The Gardening Ethos

My grandmother Penny, born 1900, was an instructor at a women’s college in Michigan in the 1920s.  Her subject?  Home economics.  Back then, this really meant something more than the classes that I and so many others had to sit through for a quarter credit in Junior High.  It meant calculating, organizing, and putting into action a plan for feeding and supporting your entire family for the whole year, including getting through the barren winters, which can be colder than a witches’ tit in Michigan.  Her old textbooks include advice on harvesting, canning, butchering, making cheeses, sausages, and everything else that we no longer know how to do.

But there is a movement in the West to re-learn these important human skills.  A friend of mine makes his own sausages.  Another has chickens in a back-yard coop.
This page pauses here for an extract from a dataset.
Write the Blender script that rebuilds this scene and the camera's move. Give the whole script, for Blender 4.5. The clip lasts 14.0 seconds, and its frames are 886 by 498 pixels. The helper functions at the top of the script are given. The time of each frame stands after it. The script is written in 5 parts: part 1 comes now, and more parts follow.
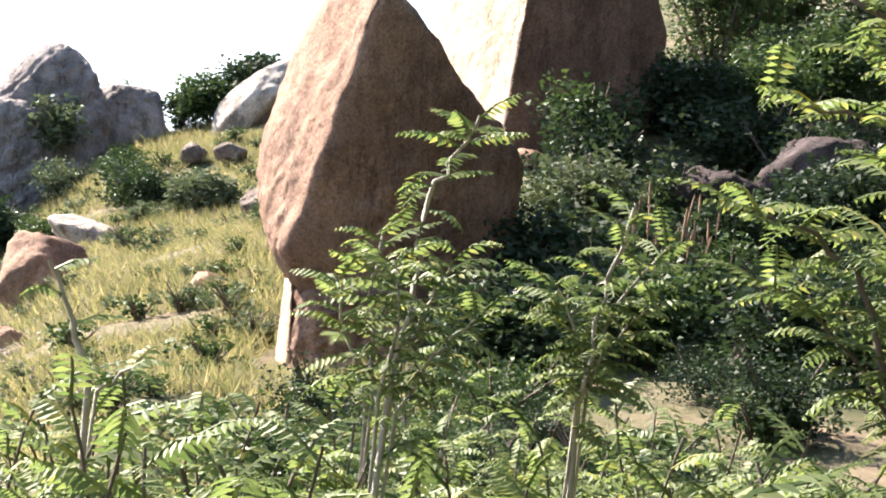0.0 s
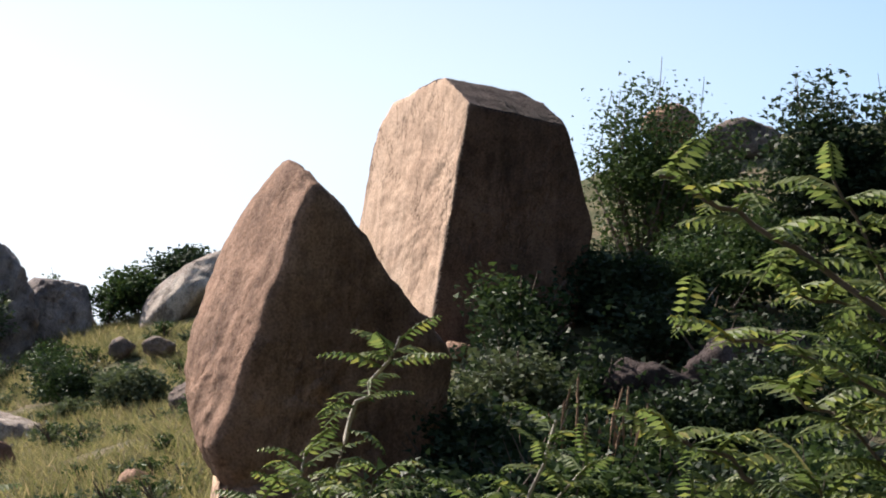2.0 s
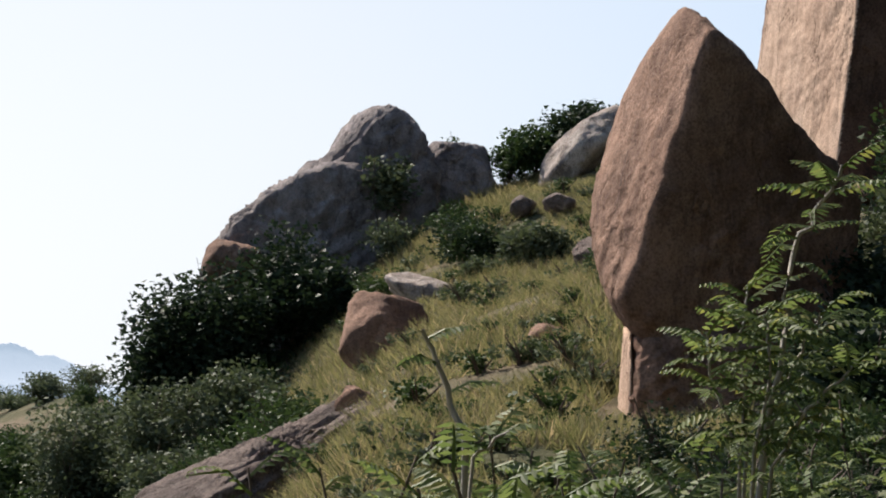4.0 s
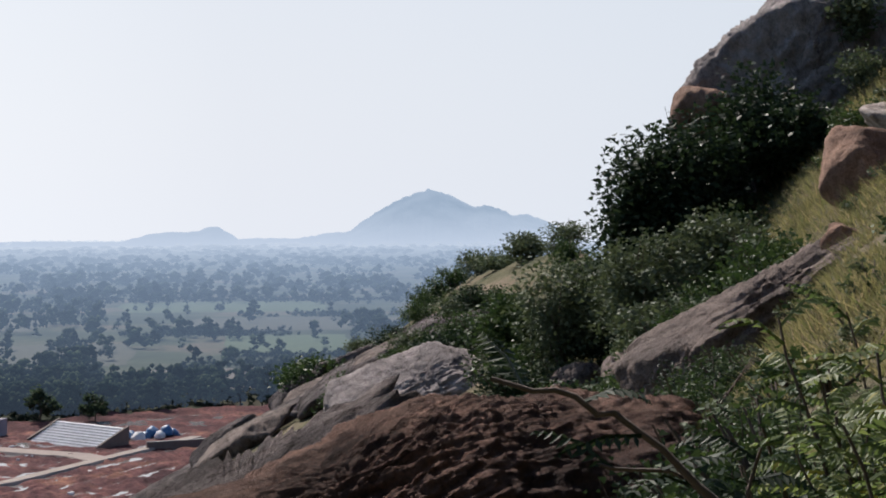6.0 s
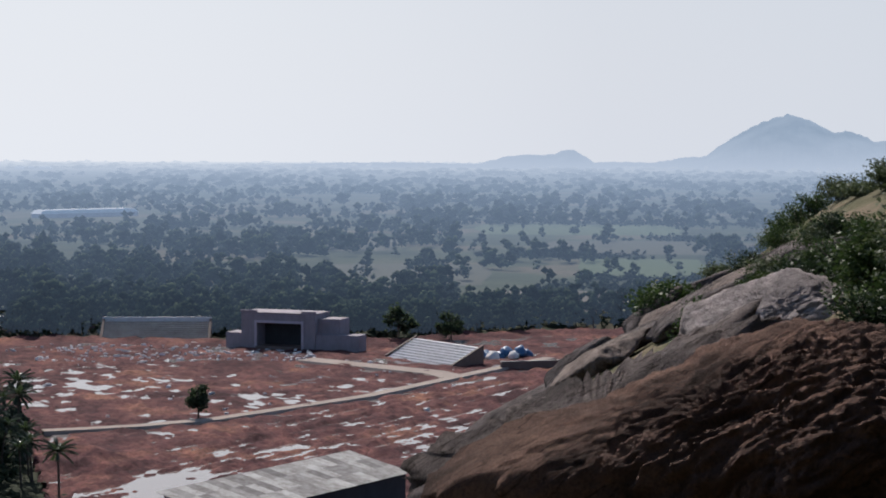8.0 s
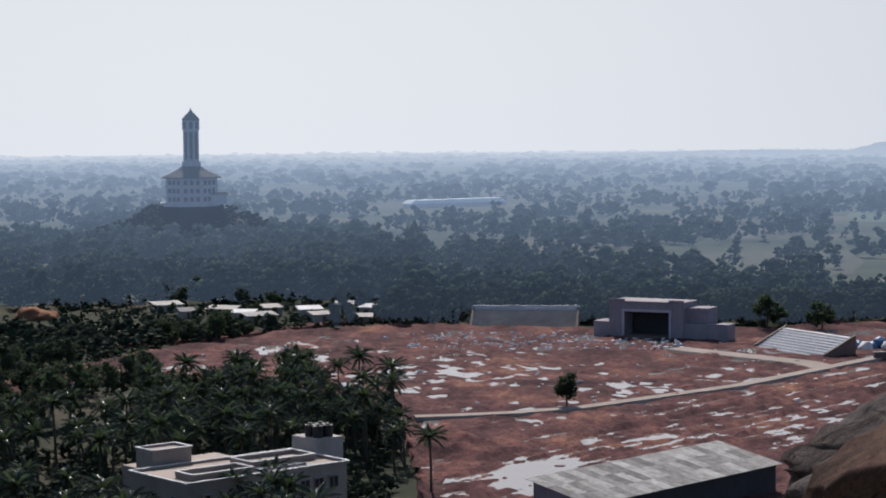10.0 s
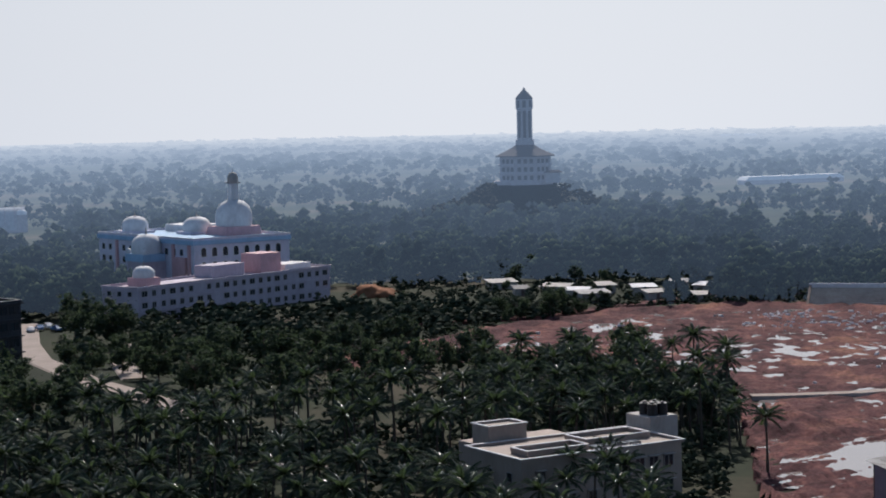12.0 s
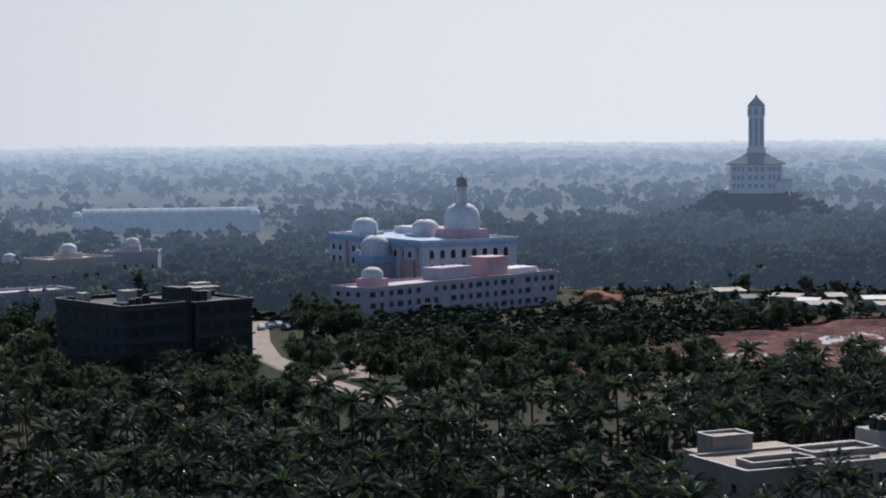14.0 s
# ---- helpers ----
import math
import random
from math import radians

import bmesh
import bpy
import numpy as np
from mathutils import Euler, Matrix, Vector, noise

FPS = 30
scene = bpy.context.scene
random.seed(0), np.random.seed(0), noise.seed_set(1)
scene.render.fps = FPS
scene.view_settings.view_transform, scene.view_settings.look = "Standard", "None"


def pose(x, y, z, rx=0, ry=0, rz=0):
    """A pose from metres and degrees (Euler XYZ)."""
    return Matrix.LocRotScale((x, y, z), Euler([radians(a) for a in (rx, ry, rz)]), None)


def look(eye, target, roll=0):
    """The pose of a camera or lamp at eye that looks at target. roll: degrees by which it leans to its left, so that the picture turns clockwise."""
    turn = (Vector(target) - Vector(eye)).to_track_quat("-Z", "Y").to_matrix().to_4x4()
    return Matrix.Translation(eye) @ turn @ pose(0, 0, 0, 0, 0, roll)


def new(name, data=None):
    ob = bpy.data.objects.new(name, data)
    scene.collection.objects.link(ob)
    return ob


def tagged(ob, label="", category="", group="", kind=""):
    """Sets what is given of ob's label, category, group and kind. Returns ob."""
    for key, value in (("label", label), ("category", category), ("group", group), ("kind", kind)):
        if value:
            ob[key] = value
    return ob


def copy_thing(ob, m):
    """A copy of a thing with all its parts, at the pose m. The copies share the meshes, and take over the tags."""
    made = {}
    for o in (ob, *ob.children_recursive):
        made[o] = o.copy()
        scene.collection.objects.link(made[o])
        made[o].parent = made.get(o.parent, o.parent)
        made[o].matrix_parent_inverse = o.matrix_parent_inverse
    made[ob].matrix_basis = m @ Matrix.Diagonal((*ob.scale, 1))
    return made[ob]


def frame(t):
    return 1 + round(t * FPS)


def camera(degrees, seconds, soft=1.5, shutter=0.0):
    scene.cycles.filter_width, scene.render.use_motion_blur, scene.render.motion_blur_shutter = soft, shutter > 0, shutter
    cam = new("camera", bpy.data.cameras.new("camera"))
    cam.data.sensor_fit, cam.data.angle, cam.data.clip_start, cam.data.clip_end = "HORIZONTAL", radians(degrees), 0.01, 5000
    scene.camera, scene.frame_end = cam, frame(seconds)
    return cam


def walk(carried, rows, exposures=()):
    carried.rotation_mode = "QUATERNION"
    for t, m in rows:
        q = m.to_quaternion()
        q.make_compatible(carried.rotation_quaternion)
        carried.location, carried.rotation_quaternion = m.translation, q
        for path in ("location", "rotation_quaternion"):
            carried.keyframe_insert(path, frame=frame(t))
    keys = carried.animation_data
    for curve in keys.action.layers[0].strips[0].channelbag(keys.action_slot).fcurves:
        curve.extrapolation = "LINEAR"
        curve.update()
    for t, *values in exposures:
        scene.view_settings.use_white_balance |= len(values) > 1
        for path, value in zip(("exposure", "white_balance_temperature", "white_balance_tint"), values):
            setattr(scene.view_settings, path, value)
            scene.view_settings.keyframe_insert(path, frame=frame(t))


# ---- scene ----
cam = camera(25.136, 14.0, soft=1.9)
# seconds, eye, heading (degrees left of +Y), tilt up, lean
PATH = [
    (0, (-0.594, 0.442, 55.956), 51.908, 3.388, 6.152),
    (0.5, (-0.614, 0.461, 56.000), 52.035, 6.198, 5.952),
    (1, (-0.551, 0.438, 56.027), 51.275, 8.057, 6.581),
    (1.5, (-0.522, 0.415, 56.039), 50.519, 8.746, 5.984),
    (2, (-0.531, 0.414, 56.043), 50.447, 8.976, 5.418),
    (2.5, (-0.525, 0.428, 56.043), 49.698, 8.859, 5.560),
    (3, (-0.514, 0.385, 56.042), 50.852, 8.889, 5.881),
    (3.5, (-0.570, 0.372, 56.018), 55.421, 6.792, 5.573),
    (4, (-0.624, 0.334, 55.985), 61.444, 3.881, 3.990),
    (4.2, (-0.645, 0.318, 55.981), 64.035, 3.145, 3.124),
    (6.3, (-0.683, 0.165, 56.008), 76.003, -1.385, 0.106),
    (6.5, (-0.680, 0.162, 56.005), 77.286, -1.358, 0.793),
    (7, (-0.676, 0.141, 55.982), 79.710, -2.310, 0.857),
    (7.5, (-0.682, 0.110, 55.982), 82.649, -2.523, 0.459),
    (8, (-0.688, 0.078, 55.977), 84.902, -3.130, 0.250),
    (8.5, (-0.693, 0.045, 55.984), 87.398, -3.664, 0.138),
    (9, (-0.693, 0.019, 55.984), 90.062, -4.111, -0.060),
    (9.2, (-0.693, 0.001, 55.981), 91.250, -3.986, -0.123),
    (11.3, (-0.684, -0.139, 55.997), 101.700, -3.401, -1.013),
    (11.5, (-0.682, -0.153, 55.998), 102.760, -3.540, -1.023),
    (12, (-0.676, -0.181, 55.999), 105.074, -3.924, -1.301),
    (12.5, (-0.670, -0.200, 55.999), 106.683, -4.004, -1.219),
    (13, (-0.663, -0.225, 56.000), 108.788, -4.057, -1.142),
    (13.5, (-0.655, -0.245, 56.000), 110.529, -4.053, -0.761),
    (14, (-0.651, -0.258, 56.000), 111.621, -3.674, -0.568),
]


def heading(eye, yaw, tilt, lean):
    return Matrix.Translation(eye) @ pose(0, 0, 0, 90 + tilt, 0, yaw) @ pose(0, 0, 0, 0, 0, lean)


EXPOSURES = [(0, 2.5, 6500, 10), (0.5, 2.42, 6500, 10), (1.0, 2.08, 6500, 10), (1.5, 1.5, 6500, 10), (2.0, 1.05, 6450, 10), (3.0, 0.72, 6400, 10), (4.2, 0.65, 6350, 10),
             (6.3, 0.3, 6150, 11), (9.0, 0.12, 6100, 11), (11.3, 0.08, 6050, 11), (14.0, 0.08, 6050, 11)]
walk(cam, [(t, heading(eye, yaw, tilt, lean)) for t, eye, yaw, tilt, lean in PATH], EXPOSURES)

# ---- light ----
SUN_AZ, SUN_EL = 102.0, 42.0  # degrees left of +Y, degrees up
world = bpy.data.worlds.new("sky")
scene.world = world
world.use_nodes = True
wn = world.node_tree.nodes
sky = wn.new("ShaderNodeTexSky")
sky.sky_type, sky.sun_disc = "NISHITA", False
sky.sun_elevation, sky.sun_rotation = radians(SUN_EL), radians(-SUN_AZ)
sky.air_density, sky.dust_density, sky.ozone_density = 1.0, 0.7, 1.0
wn["Background"].inputs["Strength"].default_value = 0.06
# a pale heat haze that thins with height
wdir, wsep, wmap, wmix = wn.new("ShaderNodeTexCoord"), wn.new("ShaderNodeSeparateXYZ"), wn.new("ShaderNodeValToRGB"), wn.new("ShaderNodeMix")
wmix.data_type = "RGBA"
stops = wmap.color_ramp.elements
stops.new(0.3), stops.new(0.6)
for e, (at, k) in zip(stops, [(0.0, 1.0), (0.20, 0.85), (0.42, 0.25), (1.0, 0.0)]):
    e.position, e.color = at, (k, k, k, 1)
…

Here in Levanto we are less inclined to run around after swine and poultry, so we have dedicated ourselves to the art of canning.

Not like we’ve discovered acqua calda, “hot water”, as the Italians like to say.  Throughout the Cinque Terre all of the little hilltop towns are full of older generations who are still doing all of these things.   In my grandmother Ida’s basement, I remember rows and rows of jars and canning equipment, all of which had a musty smell and an eerie sense of being somehow foreign.  But I never saw any of it in use, so the canning practice is new for me.

So far we have canned a no-longer-countable number of jars of orange marmalade, plum jam, sour plum relish, cherry jam, apricot jam, cherry tomatoes, green tomato relish, pickles, and tomato sauce.  On our horizon is eggplant and zucchini in oil, and apple butter.  And all of it comes straight from our land, dug, planted, husbanded, and harvested by us personally.

What do we get from it all?  Aside from food that you know exactly where it comes from and a supply of vegetables and jellies that lasts an entire year, we get satisfaction from it all.  But even better, we learn something very old but for us very new: a connection with the land and with traditions that is healthy for body and soul.